Трое сыновей – досадные камешки под ногами.
– Судьба – продажная девка, Кронид. Её любимчикам не позавидуешь. Скажи: ты действительно хочешь и дальше закрывать собою Тартар? Хочешь, чтобы олимпийцы остались на своих тронах, а мать-Гея и дальше вас ненавидела? Даже не зная, что Ананка написала в твоем свитке?
Я пожал плечами. Что-то ты многословен, учитель героев. Мог бы догадаться – раз уж ты здесь.
– Гея уже приходила, – сказал кентавр небрежно. Перебросил истину из ладони в ладонь. – Давно. Титаномахия тогда была в разгаре, и Земля страдала оттого, что по ней разбросаны гниющие тела. Пришла с Нюктой. Узнать, что будет, если забросить в Тартар еще одного бога.

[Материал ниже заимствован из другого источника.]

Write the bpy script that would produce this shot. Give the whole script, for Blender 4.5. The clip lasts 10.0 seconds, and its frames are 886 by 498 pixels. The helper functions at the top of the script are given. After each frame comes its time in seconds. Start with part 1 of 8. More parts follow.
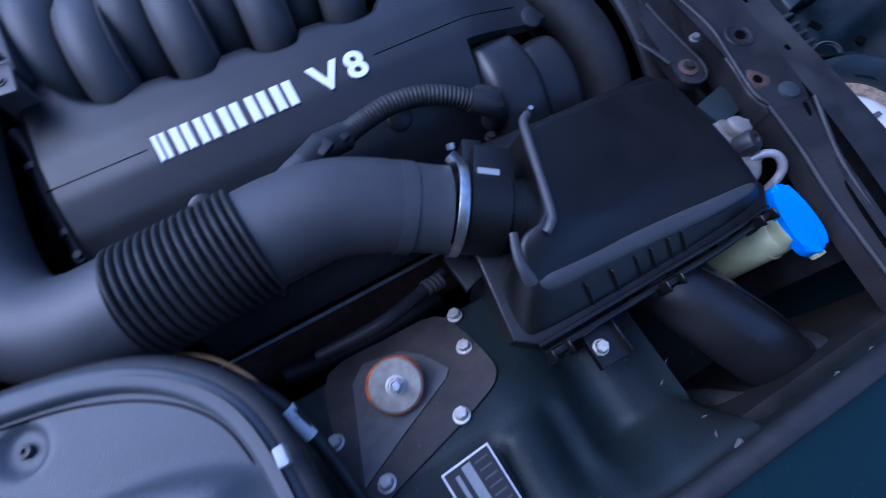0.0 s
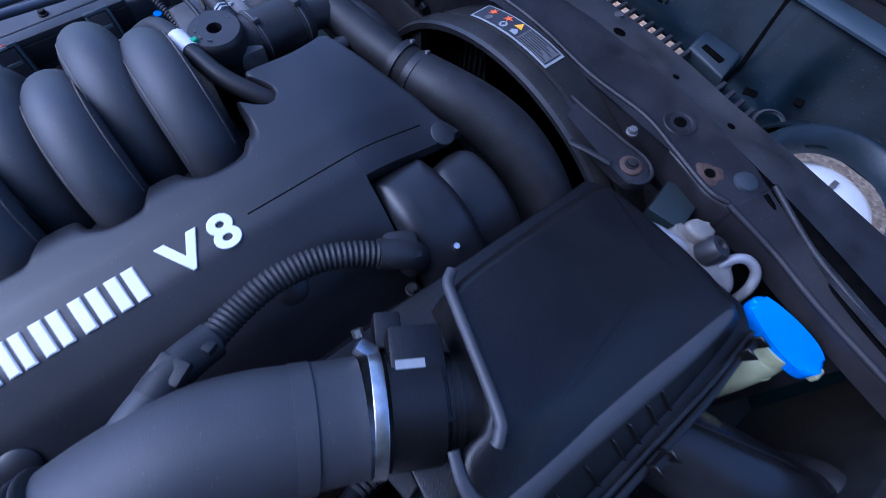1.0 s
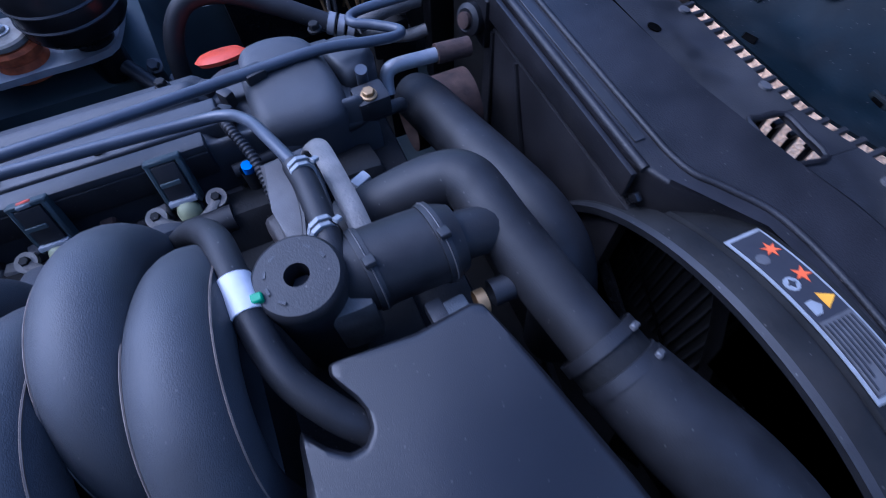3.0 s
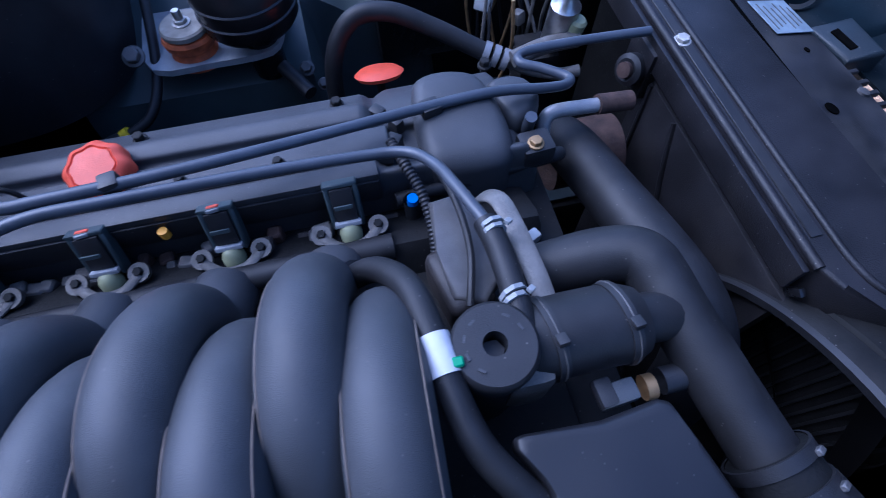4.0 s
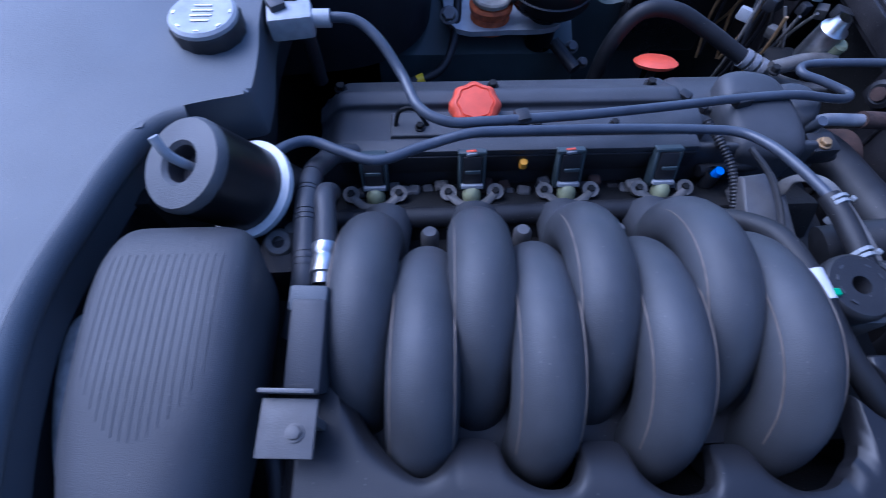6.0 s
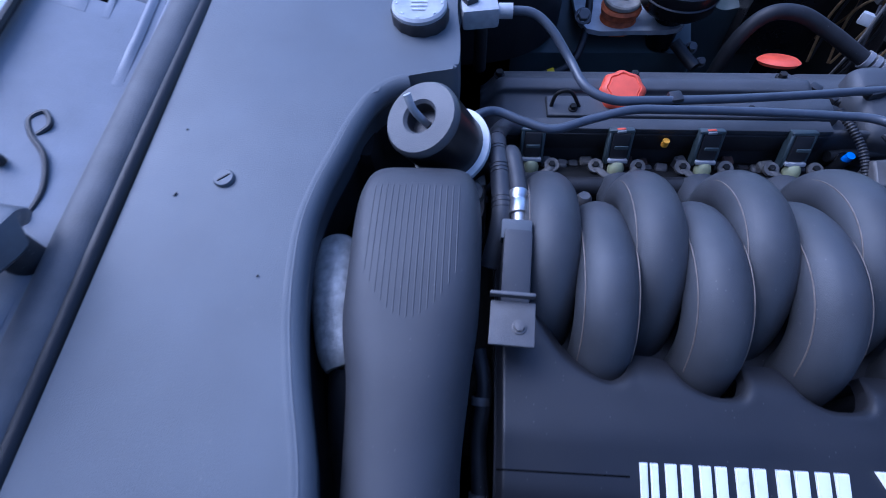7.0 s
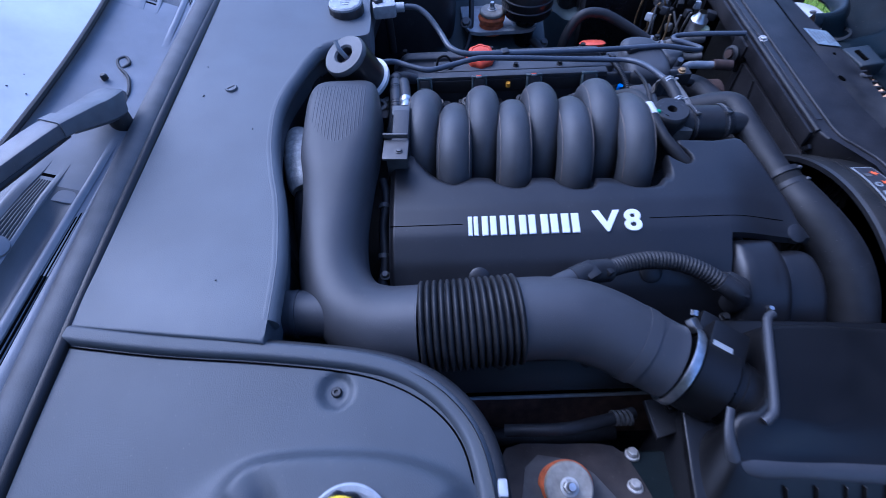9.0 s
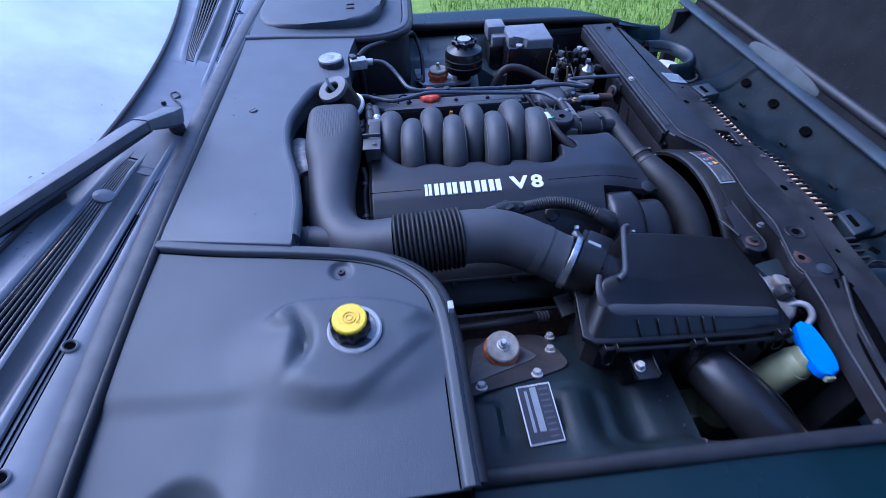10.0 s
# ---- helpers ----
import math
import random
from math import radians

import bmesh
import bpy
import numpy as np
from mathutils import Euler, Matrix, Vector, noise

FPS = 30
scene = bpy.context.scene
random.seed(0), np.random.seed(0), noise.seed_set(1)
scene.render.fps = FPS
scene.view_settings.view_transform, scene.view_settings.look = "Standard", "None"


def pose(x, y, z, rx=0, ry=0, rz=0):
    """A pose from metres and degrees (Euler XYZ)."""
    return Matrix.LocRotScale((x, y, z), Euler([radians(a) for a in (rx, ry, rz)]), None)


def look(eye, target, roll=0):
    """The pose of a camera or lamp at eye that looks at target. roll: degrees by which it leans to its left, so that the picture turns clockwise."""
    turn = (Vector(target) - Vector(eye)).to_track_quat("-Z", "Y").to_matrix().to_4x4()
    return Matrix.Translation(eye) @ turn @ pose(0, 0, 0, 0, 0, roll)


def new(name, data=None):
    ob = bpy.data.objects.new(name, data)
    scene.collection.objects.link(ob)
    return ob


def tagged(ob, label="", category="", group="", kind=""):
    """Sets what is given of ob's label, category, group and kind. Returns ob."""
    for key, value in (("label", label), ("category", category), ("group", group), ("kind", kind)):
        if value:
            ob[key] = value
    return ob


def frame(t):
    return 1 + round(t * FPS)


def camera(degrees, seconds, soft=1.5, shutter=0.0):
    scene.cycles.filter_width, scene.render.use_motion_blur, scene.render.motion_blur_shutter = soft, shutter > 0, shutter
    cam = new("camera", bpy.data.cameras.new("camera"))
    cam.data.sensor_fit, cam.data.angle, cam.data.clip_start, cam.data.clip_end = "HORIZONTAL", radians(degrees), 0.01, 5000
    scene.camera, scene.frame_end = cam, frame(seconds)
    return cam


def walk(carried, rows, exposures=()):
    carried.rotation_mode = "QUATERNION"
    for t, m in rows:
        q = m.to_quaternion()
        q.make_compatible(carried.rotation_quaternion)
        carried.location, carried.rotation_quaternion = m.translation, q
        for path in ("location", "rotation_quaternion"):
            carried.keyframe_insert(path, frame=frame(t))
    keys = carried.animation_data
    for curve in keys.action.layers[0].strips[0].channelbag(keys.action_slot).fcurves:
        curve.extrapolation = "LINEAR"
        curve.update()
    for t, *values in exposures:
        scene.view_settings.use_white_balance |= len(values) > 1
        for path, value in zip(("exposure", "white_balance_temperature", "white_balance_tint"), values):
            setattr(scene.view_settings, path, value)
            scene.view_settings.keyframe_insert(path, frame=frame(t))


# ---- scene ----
cam = camera(84.4, 10.0, soft=0.55, shutter=0.3)
PATH = [
    (0, (0.015, -0.554, 1.343), (0.417, 0.072, -0.514), 3.1),
    (0.5, (0.08, -0.513, 1.328), (0.661, 0.118, -0.478), 4.2),
    (1, (0.135, -0.438, 1.292), (0.753, 0.2, -0.5), 5.8),
    (1.5, (0.174, -0.366, 1.257), (0.771, 0.321, -0.524), 4.7),
    (2, (0.218, -0.281, 1.221), (0.796, 0.494, -0.53), 4.4),
    (2.2, (0.225, -0.252, 1.21), (0.782, 0.561, -0.53), 3.6),
    (3.3, (0.263, -0.107, 1.194), (0.529, 0.814, -0.561), -4.1),
    (3.5, (0.244, -0.09, 1.2), (0.478, 0.844, -0.554), -3.6),
    (4, (0.183, -0.075, 1.222), (0.362, 0.848, -0.544), -2.1),
    (4.5, (0.132, -0.108, 1.244), (0.287, 0.767, -0.548), -0.2),
    (5, (0.071, -0.123, 1.267), (0.204, 0.763, -0.52), 1.2),
    (5.5, (-0.014, -0.12, 1.275), (0.112, 0.753, -0.52), 2.9),
    (6, (-0.094, -0.128, 1.287), (-0.037, 0.766, -0.501), 1.8),
    (6.2, (-0.134, -0.123, 1.288), (-0.099, 0.741, -0.515), 1.2),
    (7.3, (-0.222, -0.268, 1.346), (-0.372, 0.687, -0.405), -5.1),
    (7.5, (-0.226, -0.3, 1.355), (-0.371, 0.655, -0.396), -4.4),
    (8, (-0.218, -0.379, 1.376), (-0.314, 0.598, -0.366), -2.7),
    (8.5, (-0.175, -0.463, 1.401), (-0.2, 0.568, -0.312), -1.3),
    (9, (-0.112, -0.58, 1.442), (-0.14, 0.566, -0.197), -3.1),
    (9.5, (-0.095, -0.719, 1.481), (-0.064, 0.558, -0.057), -3.0),
    (10, (-0.116, -0.912, 1.512), (0.0, 0.484, 0.084), -1.6),
]
walk(cam, [(t, look(eye, target, roll)) for t, eye, target, roll in PATH], exposures=[(0, 0.93, 4400, 22), (2, 1.0, 4400, 22), (6, 1.01, 4400, 22), (7.5, 0.94, 4400, 22), (8, 0.93, 4400, 22), (8.5, 0.97, 4400, 22), (10, 1.10, 4400, 22)])

from mathutils.bvhtree import BVHTree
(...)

Я молчал. Рассматривал статую воина: красавца с растрепанными кудрями, который в последний момент то ли хотел отвернуться, избегнуть взгляда, то ли опустить голову…

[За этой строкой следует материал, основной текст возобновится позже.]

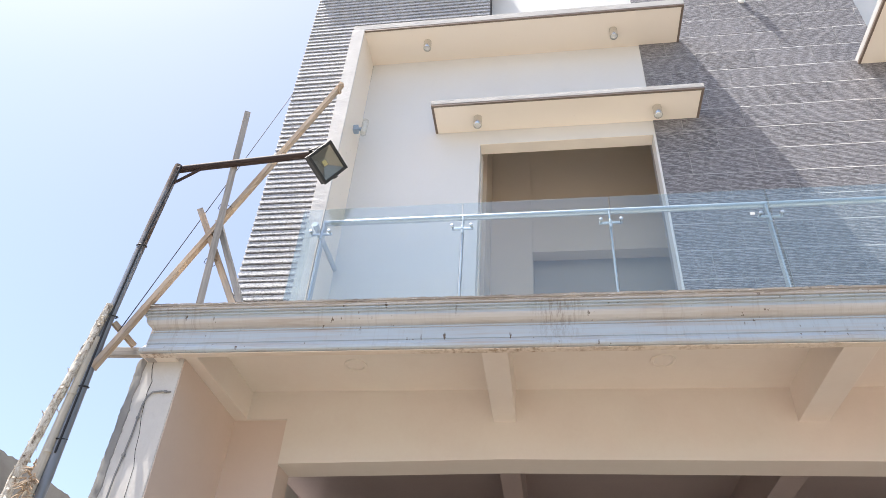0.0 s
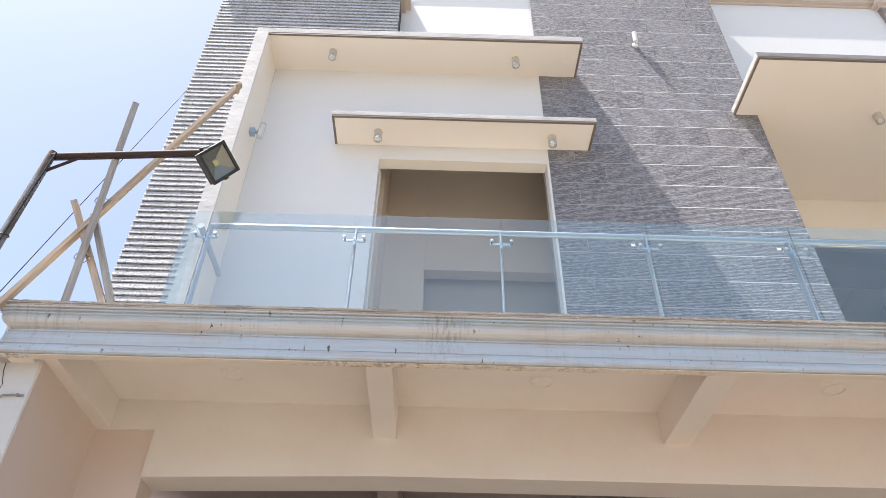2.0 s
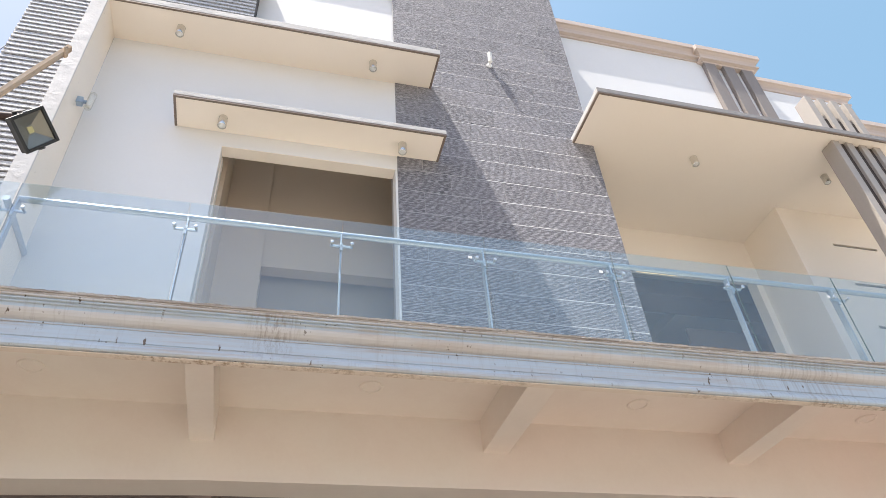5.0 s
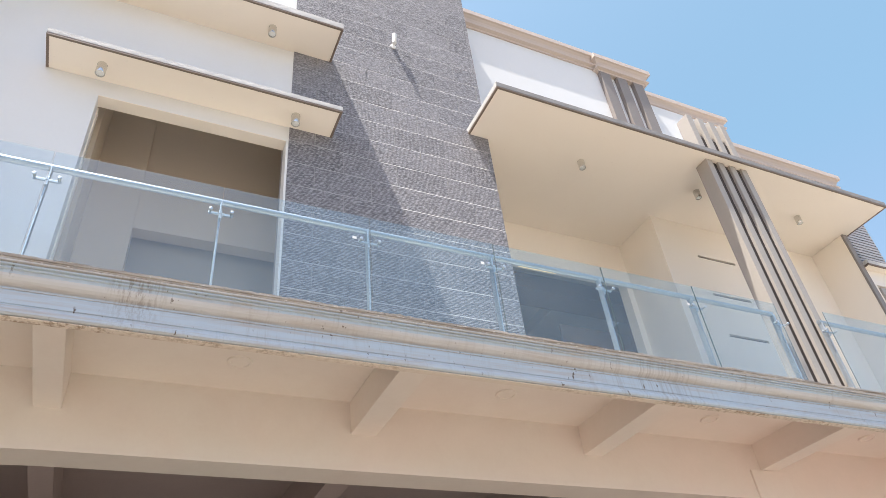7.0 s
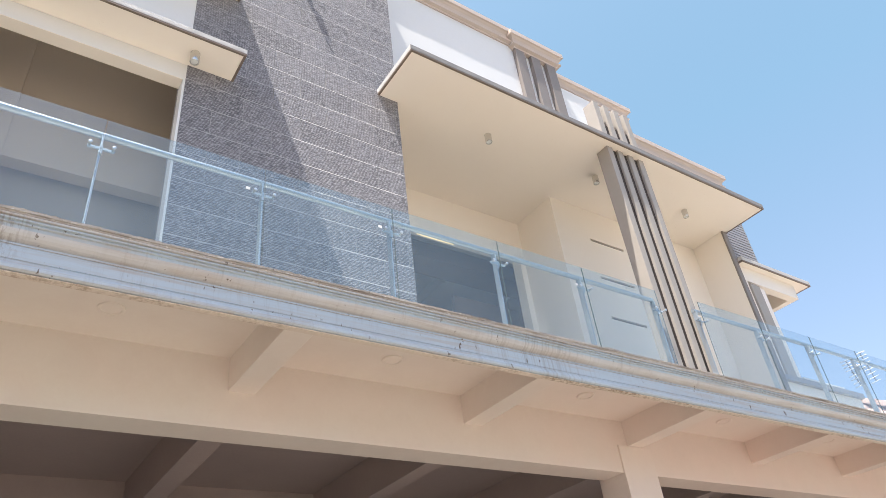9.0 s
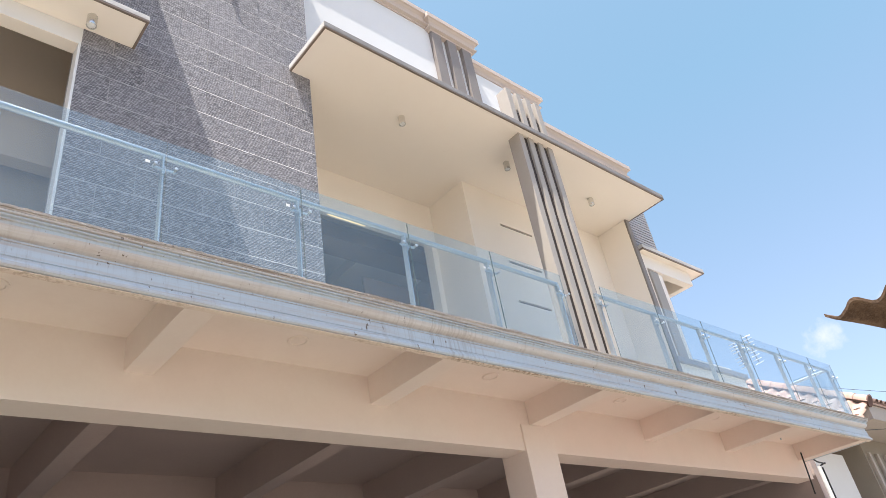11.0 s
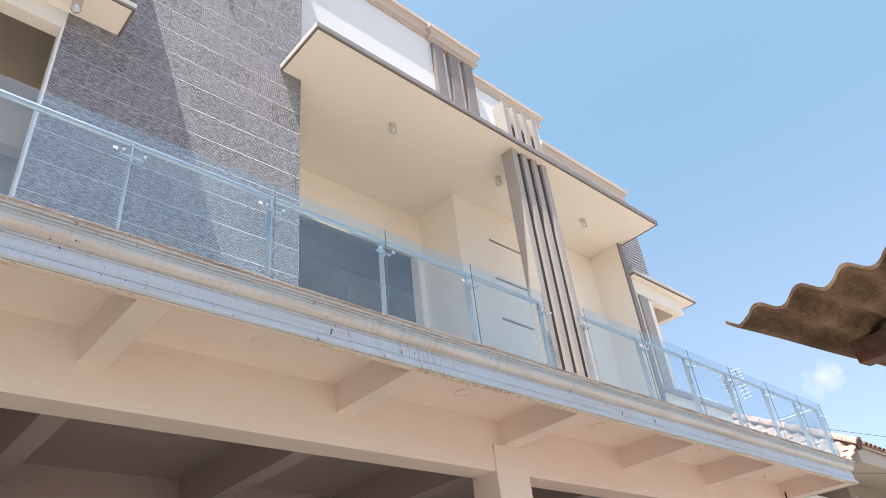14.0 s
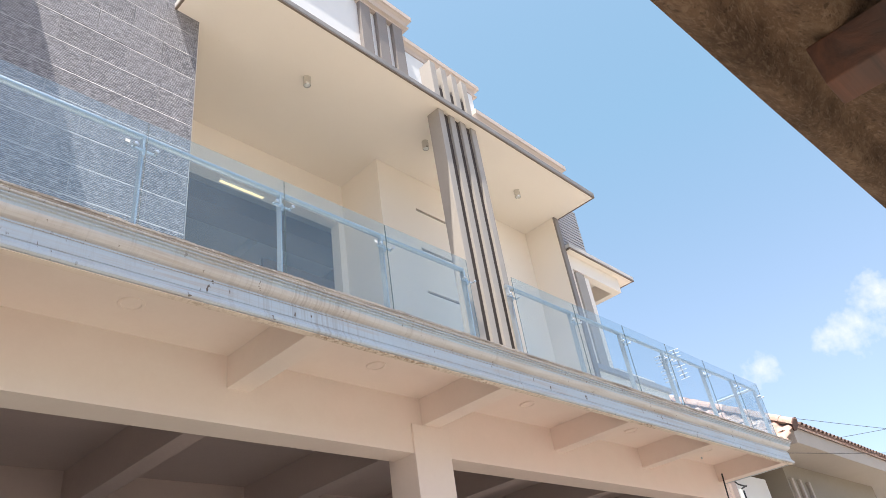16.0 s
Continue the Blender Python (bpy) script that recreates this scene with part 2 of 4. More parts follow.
def stone(name, dark, light, depth=0.006):
    """Combed stone: fine wavering ridges along the course, broken by chips."""
    n = Nodes(name, 0.8, spec=0.35)
    pos = n.t.nodes.new("ShaderNodeSeparateXYZ")
    n.t.links.new(n.geo.outputs["Position"], pos.inputs[0])
    waver = n.noise(n.where((7, 7, 20)), 1.0, 5, 0.7)
    comb = n.math("SINE", n.math("ADD", n.math("MULTIPLY", pos.outputs["Z"], 2 * math.pi / (0.2825 / 19)), n.math("MULTIPLY", waver, 8.0)), 0.0)
    chips = n.noise(n.where((20, 20, 105)), 1.0, 3, 0.75, 0.3)
    cloud = n.noise(n.where((1.6, 1.6, 1.6)), 1.0, 5, 0.6)
    relief = n.math("ADD", n.level(comb, -1, 1, 0.0, 0.32), n.math("MULTIPLY", n.level(chips, 0.28, 0.72), 0.68))
    col = n.ramp(relief, (0.34, dark), (0.54, tuple(0.62 * a + 0.38 * b for a, b in zip(dark, light))), (0.72, light))
    col = n.mix(n.level(cloud, 0.35, 0.7, 0.0, 0.25), col, tuple(0.5 * a + 0.5 * b for a, b in zip(dark, light)))
    col = n.mix(n.level(n.rnd(), 0, 1, 0.0, 0.16), col, light)
    pale = n.level(n.noise(n.where((4, 4, 0.9)), 1.0, 5, 0.65), 0.62, 0.8, 0, 0.3)
    col = n.mix(pale, col, (0.42, 0.41, 0.42))
    n.colour(col)
    n.bump(relief, 1.0, depth)
    return n.mat


def pitted(name, dark, light, depth=0.012):
    """Rough cast face, pitted all over."""
    n = Nodes(name, 0.85, spec=0.3)
    pits = n.noise(n.where((42, 42, 62)), 1.0, 4, 0.7, 0.6)
    soot = n.noise(n.where((2, 2, 1.2)), 1.0, 5, 0.6)
    col = n.ramp(pits, (0.36, dark), (0.50, light), (0.75, tuple(min(0.85, 1.12 * v) for v in light)))
    col = n.mix(n.level(soot, 0.42, 0.75, 0, 0.3), col, dark)
    n.colour(col)
    n.bump(pits, 1.0, depth)
    return n.mat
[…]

То ли подставить пряди под чей-то меч.
– Не бога, – поправил потом. – Чудовище.
– Я сказал им, что это глупо. Если бы бог смерти оказался в Тартаре – родился бы другой. Не у Нюкты. У Стикс. У Горгиры. У любой из подземных или неподземных титанид. Как однажды из тьмы родился свет. Из Хаоса – порядок. Мир – бесконечная битва, любимчик, где каждый убивает каждого: иначе не могло быть. Крон родился на погибель Урану. Вы – на погибель отцу. Любые саженцы можно убить: любые саженцы умирают, чтобы перегноем лечь в землю, удобрить собой новые семена. От любой болезни рано или поздно находится лекарство.
Кентавр журчал и журчал голосом: мерно, тихо, бездонной Летой: смежишь веки – и привидится тебе бесконечное поле с поднимающимися всходами, всходы созревают, поднимают головы, тянут зеленые ладони к солнцу. Живут – не зная, близко ли то, что может на корню истребить урожай.
– Бессмертные Гигантам не помеха.
– Верно, – выдохнул тот, кто презрел бессмертие, – но разве это значит, что оружия против саженцев Геи вовсе не существует?
Собственная глупость иногда может изумлять. Особенно когда ее осознание подкрадывается внезапно. Бьет под дых пудовым кулаком прозрения: и с глаз погребальными покровами валится пелена тумана (как?! как я мог не видеть?!), а в уши просится то, что сейчас будет сказано.